Es kann doch wohl nicht wahr sein, dass eine UN-Konferenz in der malerischen Provinz ­Kastilien-León entscheidet, welche Schulmodelle in Basel-Stadt zulässig sind.


1 Kommentar:

  1. Wie alle internationalen Empfehlungen geht auch die Erklärung von Salamanca von Mindestanforderungen aus. Diese gelten für diejenigen Staaten, die Behinderte gar nicht oder nicht unter dem Dach der Volksschule geschult haben.
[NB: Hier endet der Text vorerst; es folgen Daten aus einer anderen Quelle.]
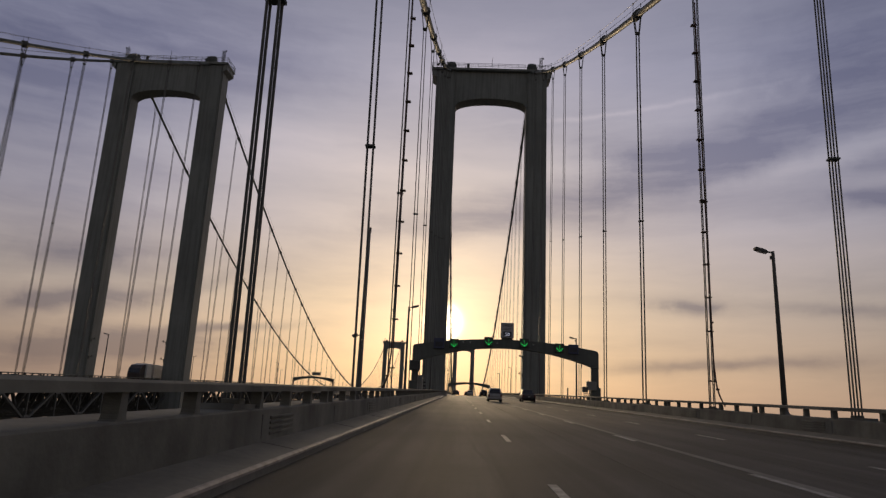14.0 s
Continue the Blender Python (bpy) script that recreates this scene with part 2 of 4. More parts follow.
JOINT = material("steel_joint", (0.5, 0.49, 0.47), 0.42, metal=0.85, grain=0.15, scale=9, bump=0.05)
# paler than the curb, to paint the sunlit line along its edge
EDGE_HIGHLIGHT = material("curb_edge_highlight", (0.30, 0.27, 0.23), 0.68, metal=0.25, grain=0.3, scale=5, bump=0.1, stain=0.35, stain_scale=0.9)
RUBBER = material("tyre_rubber", (0.022, 0.022, 0.022), 0.85, grain=0.2, scale=30, bump=0.2)
RIM = material("alloy_rim", (0.45, 0.45, 0.45), 0.35, metal=0.9, grain=0.05, scale=10, bump=0)
TRIM = material("black_plastic", (0.03, 0.03, 0.03), 0.6, grain=0.1, scale=20, bump=0.05)
GLASS = material("tinted_glass", (0.018, 0.02, 0.022), 0.06, grain=0.02, scale=4, bump=0, coat=0.5)
SILVER = material("silver_car_paint", (0.30, 0.30, 0.295), 0.4, metal=0.35, grain=0.03, scale=30, bump=0, stain=0.06, stain_scale=2, coat=0.6)
BLACK = material("black_car_paint", (0.026, 0.025, 0.026), 0.62, grain=0.05, scale=30, bump=0, stain=0.2, stain_scale=2, coat=0.0, gloss=0.12)
MAROON = material("dark_car_paint", (0.045, 0.035, 0.035), 0.45, grain=0.05, scale=30, bump=0, stain=0.15, stain_scale=2, coat=0.2)
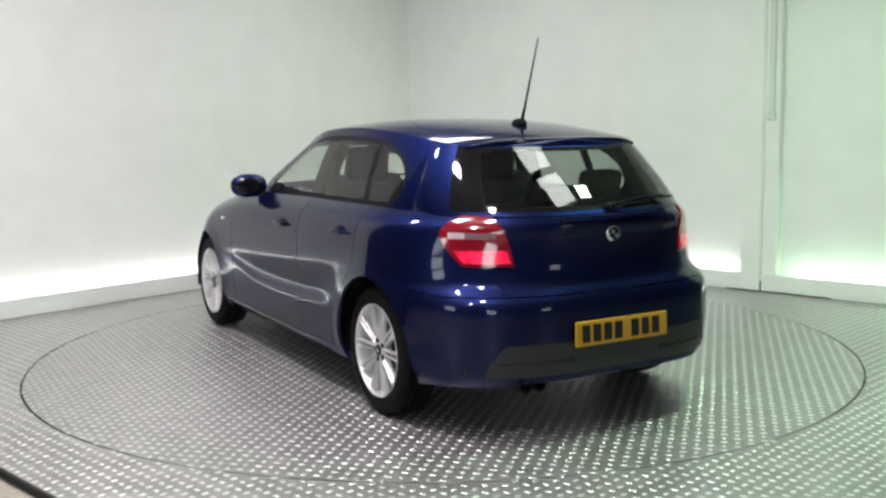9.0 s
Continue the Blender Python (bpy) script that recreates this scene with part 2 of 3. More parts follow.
tagged(ground, "worn brownish concrete floor beside the plates", "floor", kind="structure")
edge = link("floor_edge", boxes(((-6.0, -0.004, -0.034), (6.0, 0.012, 0.002)), bevel=0.002), GAP_DARK)
edge.matrix_world = along(EDGE_AT + EDGE_N * 0.004, EDGE_T)
tagged(edge, "dark steel edge strip of the plate floor", "trim", kind="structure")


def on_floor(x, y):
    if math.hypot(x, y) < DISC_R + 0.012 or y < -5.4 or (Vector((x, y, 0)) - EDGE_AT).dot(EDGE_N) > -0.02:
        return False
    p = Vector((x, y, 0)) - CORNER
    wl, wr = p.dot(RIGHT_DIR), p.dot(LEFT_DIR)
    return wl > 0.03 and wr > 0.03


lozenges("tread", on_floor, -5.2, 5.2, -5.4, 4.4, 0.0, TREAD, floor, "raised worn studs of the tread plate")
pit = link("pit", boxes(((-2.69, -2.69, -0.128), (2.69, 2.69, -0.075))), GAP_DARK)
tagged(pit, "dark pit floor under the turntable", "pit", kind="structure")

turntable = thing("turntable", "round grey steel tread plate turntable set in the floor", "turntable")
bm = bmesh.new()
bmesh.ops.create_cone(bm, cap_ends=True, segments=128, radius1=DISC_R - 0.006, radius2=DISC_R - 0.006, depth=0.04)
bmesh.ops.translate(bm, vec=(0, 0, -0.02), verts=bm.verts)
part("plate", bm, STEEL, turntable)
lozenges("tread", lambda x, y: math.hypot(x, y) < DISC_R - 0.012, -2.5, 2.5, -2.5, 2.5, 0.0, TREAD, turntable, "raised worn studs of the tread plate")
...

Eine Minderheit von Staaten, hat ihre Behinderten nicht nur unter dem Dach der Volksschule, sondern auch noch von speziell ausgebildeten Lehrern in speziellen Klassen (Sonderschule, Kleinklassen usw.) geschult, was natürlich teurer ist, als in der Regelschule. Wenn nun diese Staaten unter dem Vorwand der Nichtdiskriminierung, diese speziellen Klassen abschaffen und die Schüler in der Regelschule unterbringen, um (kurzfristig) Kosten zu sparen, widerspricht das den Empfehlungen von Salamanca diametral. Anstatt unter Ihresgleichen die Möglichkeit zu haben, auch einmal zu den besseren zu gehören, erleben sie in der Regelklasse tagtäglich ihr Unvermögen. Was als Nichtdiskriminierung daher kommt, ist für die Betroffenen ein tägliches Spiessrutenlaufen, das sie enorm schwächt.